Между тем Чаадаев ни «Письма» своего, ни тем более его перевода никому не передавал, как он сам сообщает в упоминавшемся послании брату: «Издателю “Телескопа” попался как-то в руки перевод одного моего письма, шесть лет тому назад написанного и давно уже всем известного; он отдал его в цензуру; цензора не знаю, как уговорил пропустить; потом отдал в печать и тогда только уведомил меня, что печатает. Я сначала не хотел тому верить, но, получив отпечатанный лист и видя в самой чрезвычайности этого случая как бы намек провидения, дал свое согласие». Сам же «издатель» (Надеждин) утверждал, что текст получил уже на русском языке и фамилию переводчика (А.С. Норова) не знает. Но это были отговорки для Третьего отделения. Прозорливый Пушкин как в воду глядел, поскольку брату Чаадаев признался: «журналист, очевидно, воспользовался неопытностью автора в делах книгопечатания, желая, как он сам сказывал, “оживить свой дремлющий журнал или похоронить его с честию”». Тут надо прибавить, что вообще-то в «Телескопе» тогда верховодил вовсе не официальный редактор Надеждин, а Белинский. Вот ему-то «Письмо» было идейно близко.

Чаадаев же и впрямь от взглядов 1828–1830 годов давно ушел далеко, куда-то ближе к славянофилам. Возьмите, к примеру, его «Отрывок из исторического рассуждения о России» 1842 года, в котором автор буквально развивает мысли Пушкина из письма ему 19 октября 1836 года: «Во время, когда по всему Западу носилась проповедь церкви честолюбивой, когда там умы вооружались друг против друга за свои страстные убеждения и народы шумно подвизались на неверных, тогда мы, в тихом созерцании, питались одною святою молитвою; не спорили о сущности учения Христова, не помышляли оружием обращать во мраке бродящих народов, на отлученных братиев глядели с любовью и в скромном сознании своей немощи принимали своих верховных пастырей из рук царей просвещенной Византии».

Разве это хоть отдаленно похоже на то, что он же писал в первом «Письме»: «По воле роковой судьбы мы обратились за нравственным учением, которое должно было нас воспитать, к растленной Византии, к предмету глубокого презрения этих народов»?
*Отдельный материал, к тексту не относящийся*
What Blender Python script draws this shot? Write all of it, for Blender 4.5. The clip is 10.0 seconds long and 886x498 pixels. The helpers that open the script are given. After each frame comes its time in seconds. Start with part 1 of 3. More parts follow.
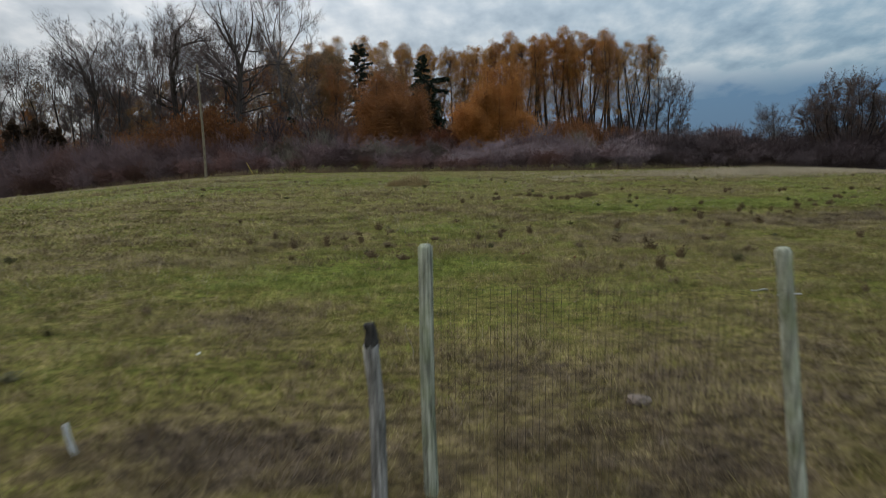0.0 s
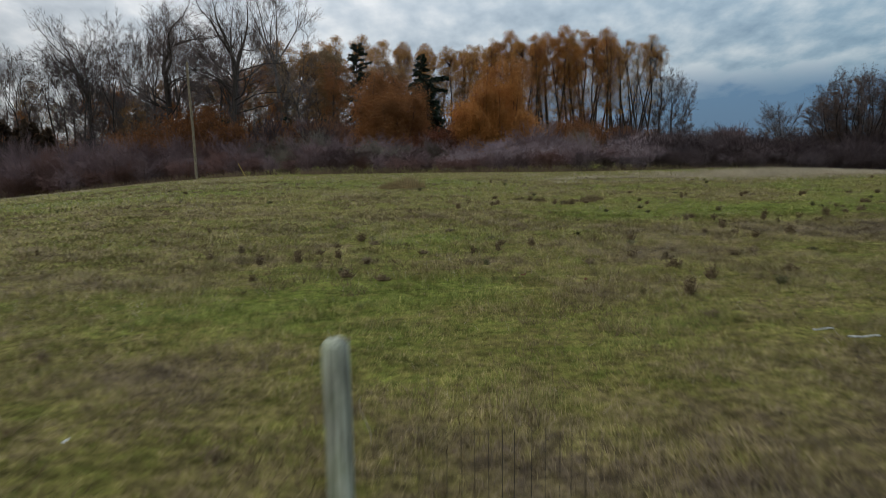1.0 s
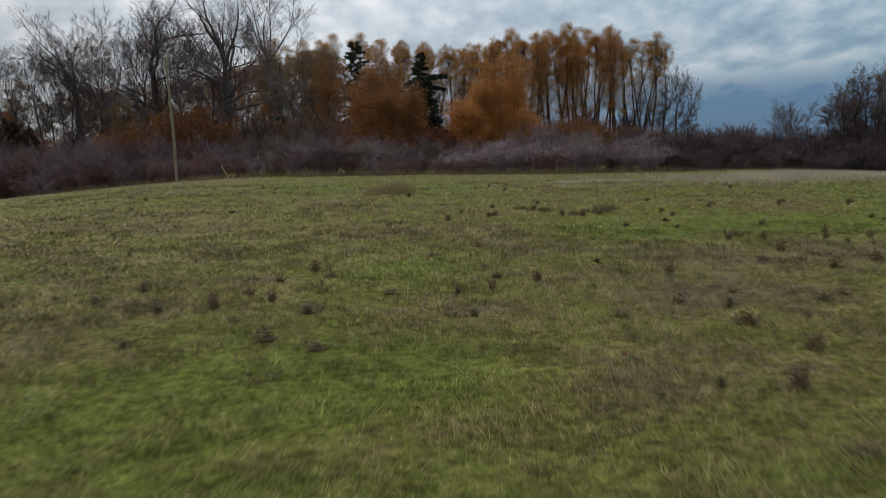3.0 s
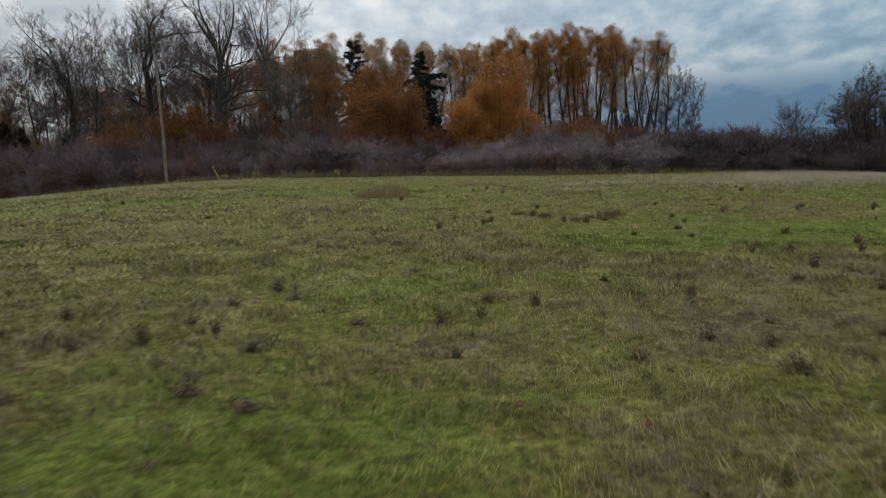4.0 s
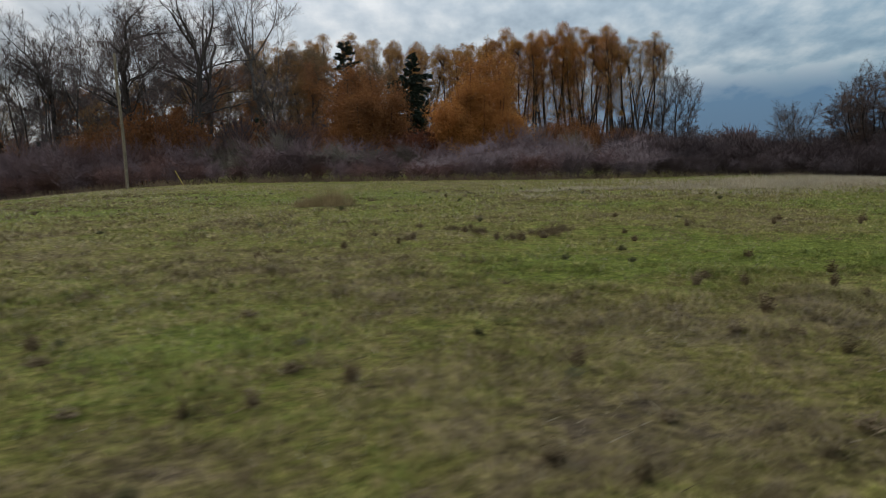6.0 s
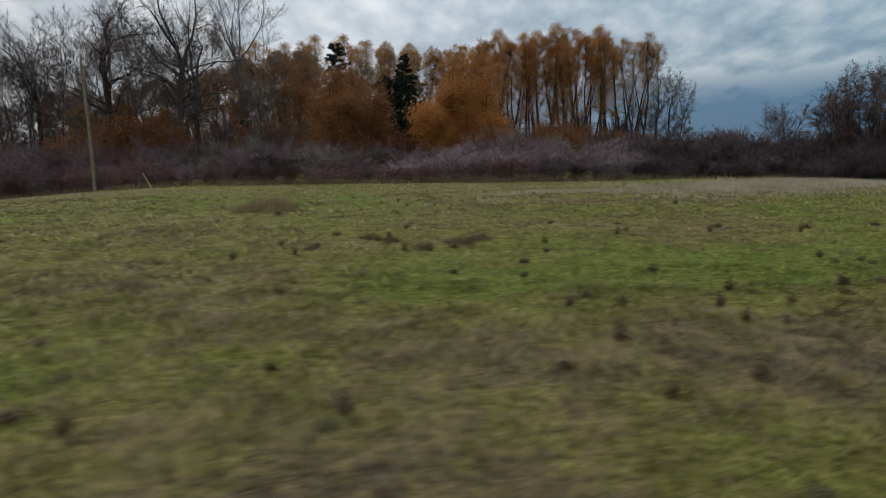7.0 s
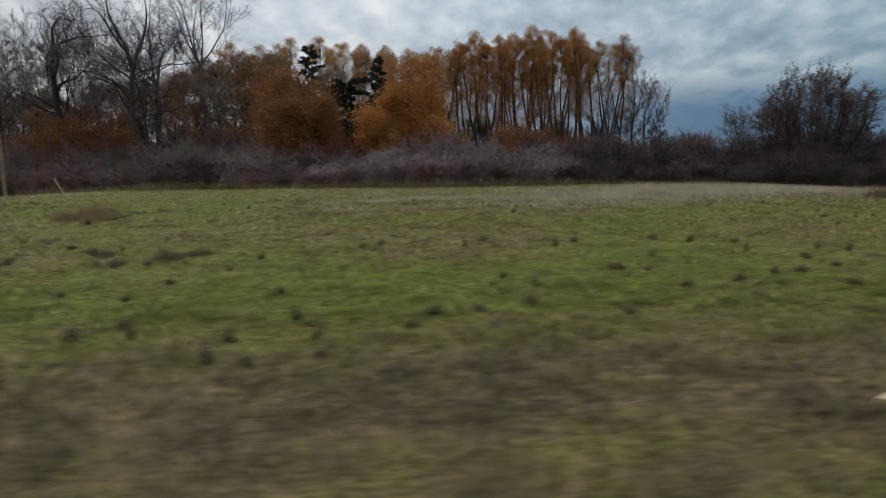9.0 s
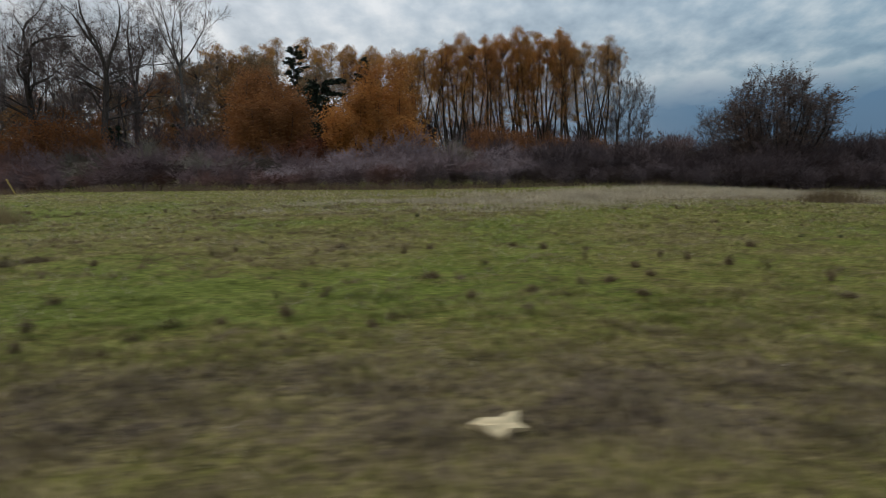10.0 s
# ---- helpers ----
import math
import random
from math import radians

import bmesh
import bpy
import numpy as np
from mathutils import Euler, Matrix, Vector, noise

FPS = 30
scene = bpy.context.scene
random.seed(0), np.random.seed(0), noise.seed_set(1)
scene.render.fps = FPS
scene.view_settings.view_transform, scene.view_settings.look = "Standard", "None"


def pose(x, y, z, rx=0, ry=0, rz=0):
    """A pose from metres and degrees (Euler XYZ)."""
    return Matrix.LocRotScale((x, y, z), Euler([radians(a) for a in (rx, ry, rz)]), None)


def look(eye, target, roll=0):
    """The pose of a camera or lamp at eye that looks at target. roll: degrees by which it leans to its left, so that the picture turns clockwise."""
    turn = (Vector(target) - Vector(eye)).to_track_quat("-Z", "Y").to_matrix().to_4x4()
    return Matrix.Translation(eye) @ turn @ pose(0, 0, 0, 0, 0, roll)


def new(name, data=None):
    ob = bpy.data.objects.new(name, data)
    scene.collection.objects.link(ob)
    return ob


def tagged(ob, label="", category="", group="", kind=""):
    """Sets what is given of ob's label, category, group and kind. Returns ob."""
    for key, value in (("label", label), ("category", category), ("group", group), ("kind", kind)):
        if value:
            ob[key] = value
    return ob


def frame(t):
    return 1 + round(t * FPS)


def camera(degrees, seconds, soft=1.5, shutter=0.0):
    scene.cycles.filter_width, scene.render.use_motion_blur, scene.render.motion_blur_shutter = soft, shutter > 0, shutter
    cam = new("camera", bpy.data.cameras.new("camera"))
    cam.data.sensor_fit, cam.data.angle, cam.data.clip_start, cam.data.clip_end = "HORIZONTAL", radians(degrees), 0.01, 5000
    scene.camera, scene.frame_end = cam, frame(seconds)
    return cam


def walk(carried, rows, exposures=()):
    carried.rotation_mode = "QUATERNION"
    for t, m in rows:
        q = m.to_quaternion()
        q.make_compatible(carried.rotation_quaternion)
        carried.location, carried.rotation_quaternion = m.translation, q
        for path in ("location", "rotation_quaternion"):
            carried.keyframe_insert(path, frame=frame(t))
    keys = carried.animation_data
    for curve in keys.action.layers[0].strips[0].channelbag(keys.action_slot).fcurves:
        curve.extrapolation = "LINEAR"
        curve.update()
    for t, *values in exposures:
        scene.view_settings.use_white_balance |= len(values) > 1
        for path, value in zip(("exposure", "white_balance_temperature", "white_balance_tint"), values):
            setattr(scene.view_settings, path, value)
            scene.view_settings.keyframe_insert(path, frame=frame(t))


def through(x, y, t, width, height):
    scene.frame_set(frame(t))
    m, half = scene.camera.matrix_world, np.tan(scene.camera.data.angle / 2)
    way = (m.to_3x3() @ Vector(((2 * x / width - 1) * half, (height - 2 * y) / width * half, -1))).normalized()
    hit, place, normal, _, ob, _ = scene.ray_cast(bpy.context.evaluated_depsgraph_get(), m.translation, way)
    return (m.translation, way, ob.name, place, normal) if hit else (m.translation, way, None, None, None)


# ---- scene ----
cam = camera(70.0, 10.0, soft=0.8, shutter=1.0)
PATH = [
    (0, 0.011, -0.073, 2.317, 0.02, -9.28, -0.94),
    (0.5, 0.137, 0.925, 2.320, 0.06, -9.27, -0.96),
    (1, 0.265, 1.959, 2.318, 0.09, -9.25, -0.98),
    (1.5, 0.368, 2.926, 2.327, 0.10, -9.24, -0.98),
    (2, 0.505, 3.931, 2.320, 0.14, -9.23, -1.00),
    (2.5, 0.619, 4.846, 2.323, 0.16, -9.22, -1.00),
    (4, 1.006, 7.433, 2.318, 0.28, -9.18, -0.96),
    (4.5, 1.310, 8.229, 2.298, 0.32, -9.12, -0.97),
    (5, 1.777, 8.986, 2.297, 0.37, -9.07, -0.98),
    (5.5, 2.452, 9.638, 2.318, 0.41, -9.02, -1.00),
    (7, 5.697, 11.320, 2.372, 0.65, -8.85, -1.06),
    (7.5, 7.198, 11.781, 2.352, 0.70, -8.77, -1.02),
    (8, 8.887, 12.146, 2.349, 0.77, -8.69, -1.00),
    (8.5, 10.701, 12.417, 2.372, 0.83, -8.64, -0.98),
    (9, 12.603, 12.619, 2.393, 0.92, -8.62, -1.01),
    (9.5, 14.533, 12.708, 2.452, 0.99, -8.60, -0.94),
    (10, 16.424, 12.916, 2.464, 1.02, -8.58, -0.90),
]


def held(x, y, z, yaw, pitch, lean):
    """A camera pose from its place, its heading, its tilt and its lean to the left, in degrees."""
    a, b = radians(yaw), radians(pitch)
    way = Vector((-math.sin(a) * math.cos(b), math.cos(a) * math.cos(b), math.sin(b)))
    return look((x, y, z), Vector((x, y, z)) + way, lean)


walk(cam, [(t, held(*row)) for t, *row in PATH], [(0, -0.09), (2.5, -0.09), (10, -0.19)])


# ---- world and light: a broken overcast sky, brighter overhead, blue-grey low down to the east ----
SUN_HIGH, SUN_ROUND = 32.0, -40.0
world = bpy.data.worlds.new("world")
scene.world = world
world.use_nodes = True
wt = world.node_tree
wt.nodes.clear()


def node(tree, kind, **values):
    n = tree.nodes.new(kind)
    for key, value in values.items():
        if key in n.inputs:
            n.inputs[key].default_value = value
    return n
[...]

Такова, с привкусом абсурда, история дискуссии вокруг первого «Философического письма», автор которого уже в 1831 году радикально поменял взгляды. А может быть, это был «наш ответ Бенкендорфу»? Не хотите, дескать, видеть во мне патриота, так буду тем, за кого вы меня держите, — западником. Ведь просьбу-то, с которой он обращался к царю 15 июля 1833 года («занять должность по народному просвещению»), Бенкендорф в хамоватых выражениях отказался передать Николаю I. Вместо этого Чаадаеву было предложено поступить либо в министерство финансов, либо в министерство юстиции. Естественно, ни к тому ни к другому наш философ тяготения не имел. Вот и произошло в 1836 году своеобразное «возвращение на круги своя». Точнее, не совсем на «своя» — на новом витке. Это хорошо подметил Мандельштам:

«Чаадаев был первым русским, в самом деле, идейно, побывавшим на Западе и нашедшим дорогу обратно. Современники это инстинктивно чувствовали и страшно ценили присутствие среди них Чаадаева.

На него могли показывать с суеверным уважением, как некогда на Данте: “Этот был там, он видел — и вернулся”.

А сколькие из нас духовно эмигрировали на Запад! Сколько среди нас — живущих в бессознательном раздвоении, чье тело здесь, а душа осталась там!

Чаадаев знаменует собой новое, углубленное понимание народности как высшего расцвета личности — и России — как источника абсолютной нравственной свободы».

Да, таков был Чаадаев — человек, духовно вернувшийся в Россию из «Философических писем», а вовсе не из России — в «Письма».